The effect of prostate cancer is wide reaching—affecting males diagnosed with the condition, their families and communities.
Prostate cancer in Australia is the first comprehensive national report on prostate cancer in Australia. It provides an overview of the condition, its risk factors, diagnosis and management, and key summary measures including incidence, mortality and survival. Comparisons over time and by age, selected population groups and international region are also presented.
Prostate cancer is the most commonly diagnosed cancer in Australia
There were 21,808 new cases of prostate cancer diagnosed in 2009. The age-standardised incidence of prostate cancer has increased over time, from 79 new cases per 100,000 males in 1982 to 194 per 100,000 in 2009. This increase is expected to continue, reaching 25,000 new cases per year in 2020, due to increases in the number of men presenting for testing, changes in diagnostic practices and the ageing of the population.
Mortality rates are decreasing
There were 3,294 deaths from prostate cancer recorded in 2011, making it the fourth leading cause of death among Australian males, behind coronary heart diseases, lung cancer and cerebrovascular diseases. The age-standardised mortality rate has decreased over time, from 34 deaths per 100,000 males in 1982 to 31 deaths per 100,000 in 2011. This decline is expected to continue, to 26 deaths per 100,000 males in 2020.
Survival is high and improving
In 2006–2010, around 9 in 10 (92%) males diagnosed with prostate cancer survived 5 years from diagnosis. This is higher than for all cancers among males (65%), as well as other leading cancers among males, including melanoma of the skin (89%) and lung cancer (13%).

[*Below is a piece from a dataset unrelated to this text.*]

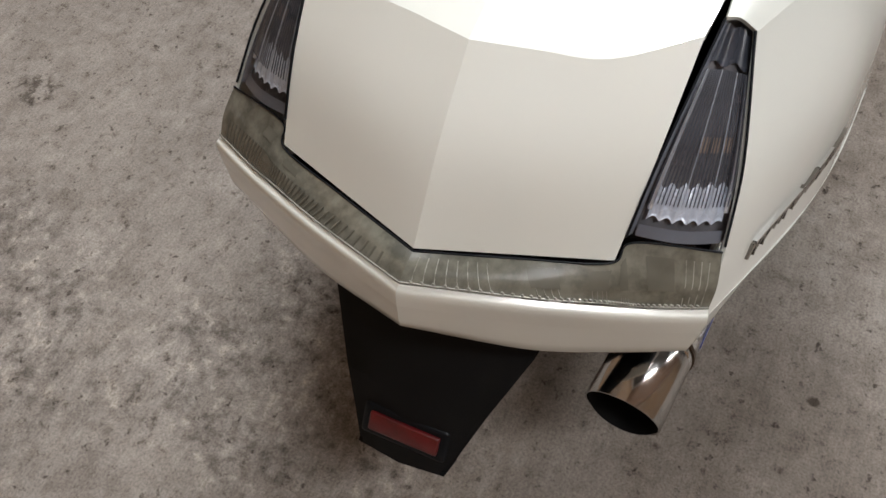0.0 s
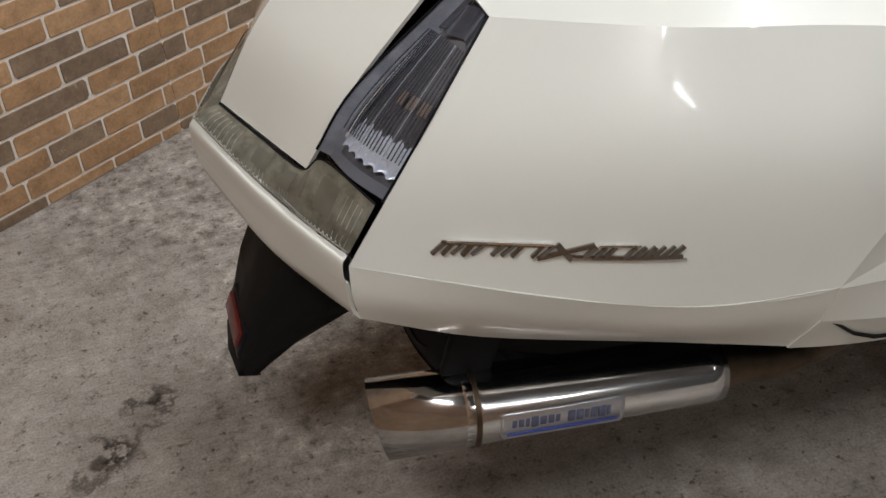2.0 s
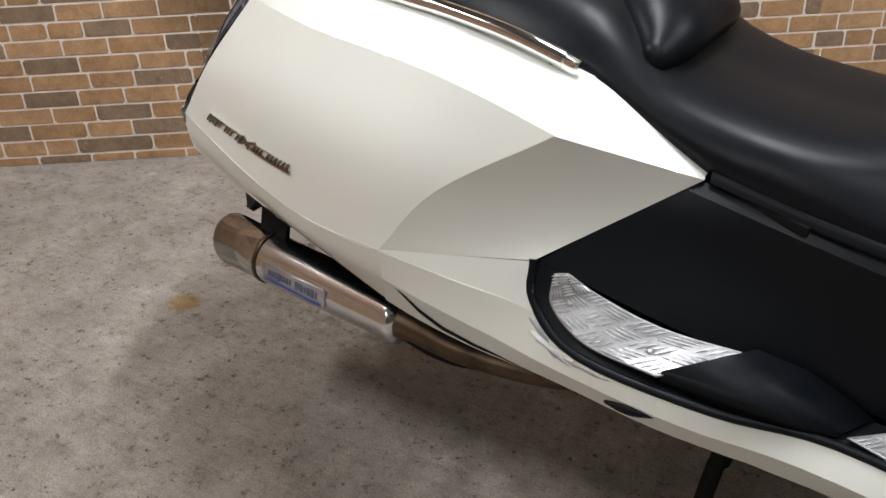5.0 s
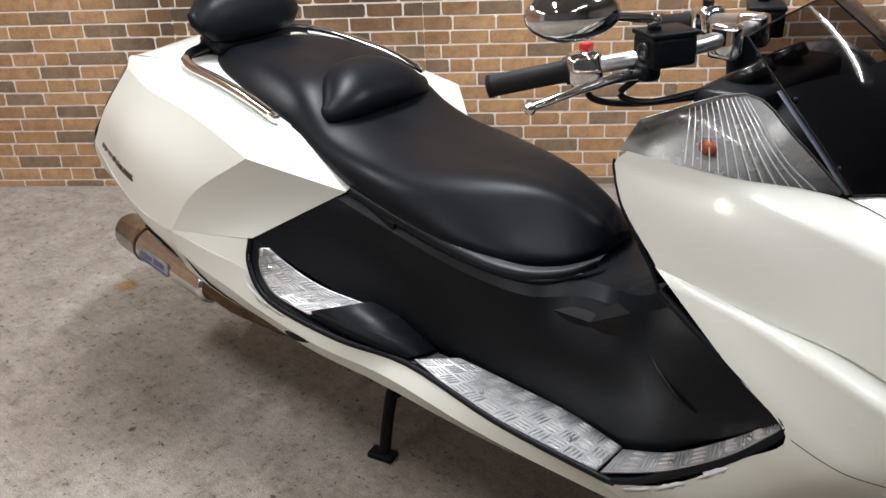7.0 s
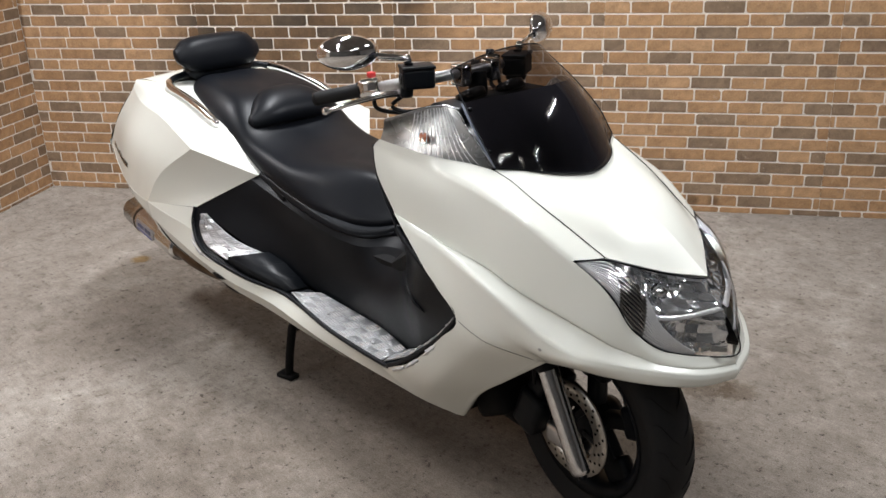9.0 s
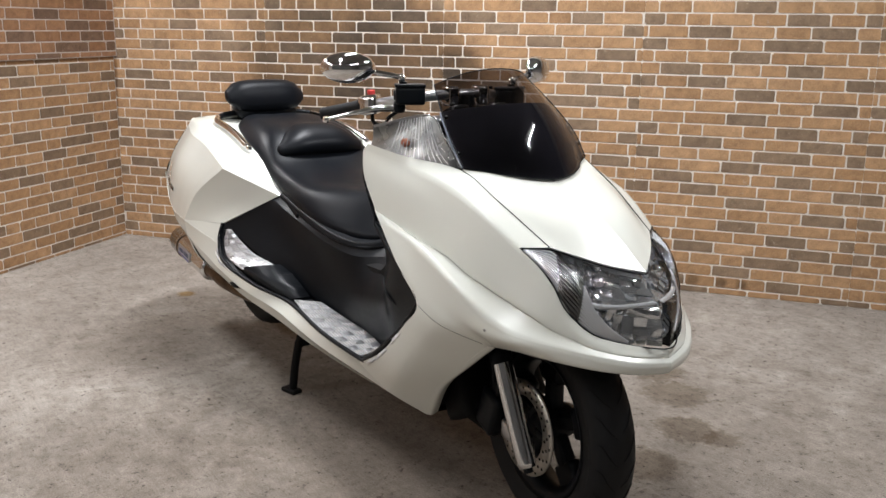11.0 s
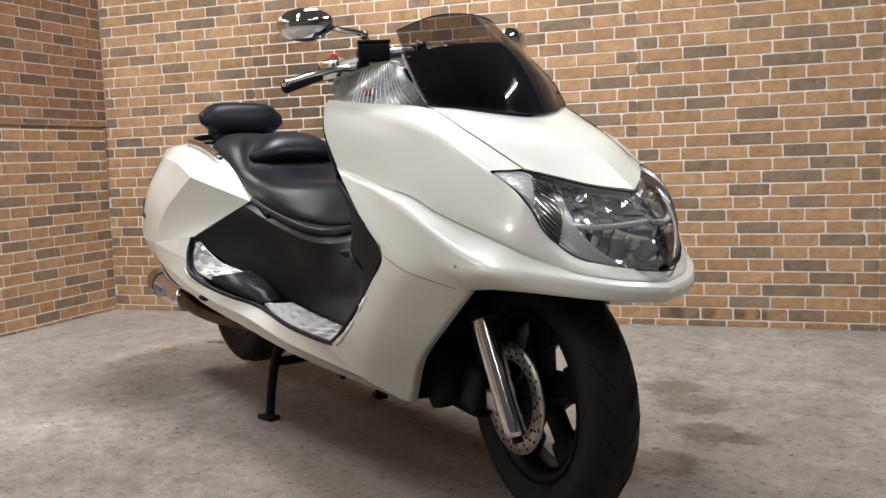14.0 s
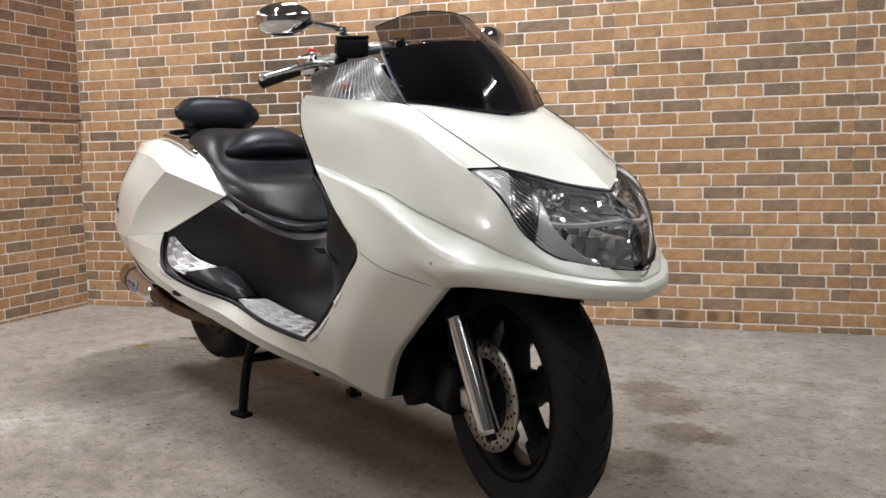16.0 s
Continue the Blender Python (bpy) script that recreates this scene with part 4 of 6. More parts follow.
LIP = LCR[4:]
LIPLOW = [(0.824, 0.263, 0.526)] + [(x, w + 0.003 * (w > 0), z - (0.020, 0.015, 0.013, 0.012, 0.012, 0.012)[k]) for k, (x, w, z) in enumerate(LIP[1:])]
SEAM = [(0.362, 0.266, 0.8715), (0.49, 0.240, 0.855), (0.625, 0.185, 0.838), (0.744, 0.1725, 0.786), (0.882, 0.147, 0.7115)]
for s in (R, L):
    cowl = empty("side_fairing", scooter, label="pearl white front side fairing with a sharp crease")
    bm = bmesh.new()
    roll = (0, 0.4, 0.8, 1, 1, 0.9, 0.7, 0.3, 0, 0, 0)
    g = grid_of(sided([TOPU, MIDU, [(x, w + 0.007 * k, z + 0.004 + 0.009 * k) for (x, w, z), k in zip(UCR, roll)], UCR], s), 5, 5)
    crest, seam = g[0][:21], catmull(sided([SEAM], s)[0], 5)
    faces = skin(bm, g) + skin(bm, [[a.lerp(b, k / 5) for a, b in zip(seam, crest)] for k in range(6)])
    bmesh.ops.remove_doubles(bm, verts=bm.verts, dist=1e-5)
    bmesh.ops.recalc_face_normals(bm, faces=bm.faces)
    outward(bm.faces, (0.6, 0, 0.6))
    part("upper_panel", bm, PEARL, cowl, "pearl white upper panel with a soft crease")
    LEG = [LCR[:5], five([(0.55, 0.302, 0.622), (0.68, 0.297, 0.58), (0.824, 0.263, 0.526)]),
                               five([(0.635, 0.305, 0.553), (0.71, 0.294, 0.523), (0.797, 0.232, 0.490)]), five([(0.58, 0.304, 0.488), (0.63, 0.287, 0.452), (0.685, 0.226, 0.400)]),
                               five([(0.48, 0.303, 0.392), (0.53, 0.282, 0.350), (0.585, 0.215, 0.318)]), five([(0.362, 0.296, 0.327), (0.44, 0.255, 0.265), (0.500, 0.186, 0.213)])]
    ARCHED = catmull([(0.797, 0.232, 0.490), (0.685, 0.226, 0.400), (0.585, 0.215, 0.318), (0.50, 0.186, 0.213)], 3)
    panel("arch_flange", [sided([[tuple(p) for p in ARCHED], [(p.x + 0.010, p.y - 0.010, p.z - 0.002) for p in ARCHED], [(p.x + 0.008, p.y - 0.030, p.z + 0.002) for p in ARCHED]], s)], PEARL, cowl, 2, 4, heart=(0.55, 0, 0.5))
    # the band under the crease, the leg panel and the nose lip are one moulding
    band, leg = grid_of(sided([UCR, LCR], s), 5, 4), grid_of(sided(LEG, s), 5, 5)
    lip = grid_of(sided([LIP, LIPLOW, ARCH, [(x - 0.02, max(0, w - 0.016), z - 0.004) for x, w, z in ARCH]], s), 5, 5)
    leg[0], lip[0] = band[-1][:21], band[-1][20:]
    for k in range(11):
        lip[k][0] = leg[k][20]
    bm = bmesh.new()
    for g in (band, leg, lip):
        skin(bm, g)
    bmesh.ops.remove_doubles(bm, verts=bm.verts, dist=1e-5)
    bmesh.ops.recalc_face_normals(bm, faces=bm.faces)
    outward(bm.faces, (0.6, 0, 0.5))
    part("lower_panel", bm, PEARL, cowl, "pearl white lower panel round the wheel arch and nose")
    bm = bmesh.new()
    tube(bm, [q + Vector((0, s * 0.0003, 0)) for q in leg[10][1::3]], 0.0005, 3, 4)
    part("panel_seam", bm, MATT, cowl)
    bm = bmesh.new()
    tube(bm, [(0.40, s * 0.288, 0.752), (0.366, s * 0.282, 0.80), (0.3465, s * 0.2715, 0.845), (0.346, s * 0.2705, 0.858)], 0.0022, 5, 6)
    tube(bm, [(0.437, s * 0.292, 0.69), (0.424, s * 0.288, 0.715), (0.40, s * 0.288, 0.752)], 0.0028, 5, 6)
    part("edge_seal", bm, BLACK, cowl)
    panel("wheel_arch_liner", [sided([[(0.50, 0.185, 0.213), (0.585, 0.214, 0.317), (0.685, 0.224, 0.40), (0.797, 0.226, 0.488), (0.93, 0.195, 0.498), (1.03, 0.11, 0.485)],
                                      [(0.50, 0.09, 0.235), (0.53, 0.10, 0.34), (0.60, 0.10, 0.45), (0.72, 0.09, 0.53), (0.88, 0.07, 0.54), (1.0, 0.04, 0.51)]], s)], MATT, cowl, 4, 3, heart=(0.5, 0, 0.6))
    panel("leg_shield", [sided([[(0.350, 0.262, 0.852), (0.37, 0.277, 0.80), (0.43, 0.288, 0.70)], [(0.405, 0.16, 0.852), (0.40, 0.18, 0.79), (0.40, 0.19, 0.66)], [(0.41, 0.0, 0.87), (0.40, 0.0, 0.79), (0.38, 0.0, 0.62)]], s)], MATT, scooter, 4, 4, heart=(0.9, 0, 0.7))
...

Prostate cancer 5-year survival is high and has improved from 59% in 1986 to 90% in 2007.
Expenditure on prostate cancer has increased
Health-care expenditure on prostate cancer was estimated to be $349 million in 2008–09, an increase of 23% on expenditure in 2004–05. This increase in expenditure on prostate cancer corresponds with the increase in new cases of prostate cancer identified between 2002 and 2008.
There are differences between some population groups
Aboriginal and Torres Strait Islander males were less likely to be diagnosed with prostate cancer, but similarly likely to die from prostate cancer, compared with non-Indigenous males. Males living in Inner regional areas were more likely to be diagnosed with prostate cancer (186 new cases per 100,000 males) and those living in Remote/Very remote areas were less likely (150 per 100,000), compared with males living in all other regions.
The observed differences between these population groups could be due to variations in: rates of presenting for testing, population risk profiles and population age structures.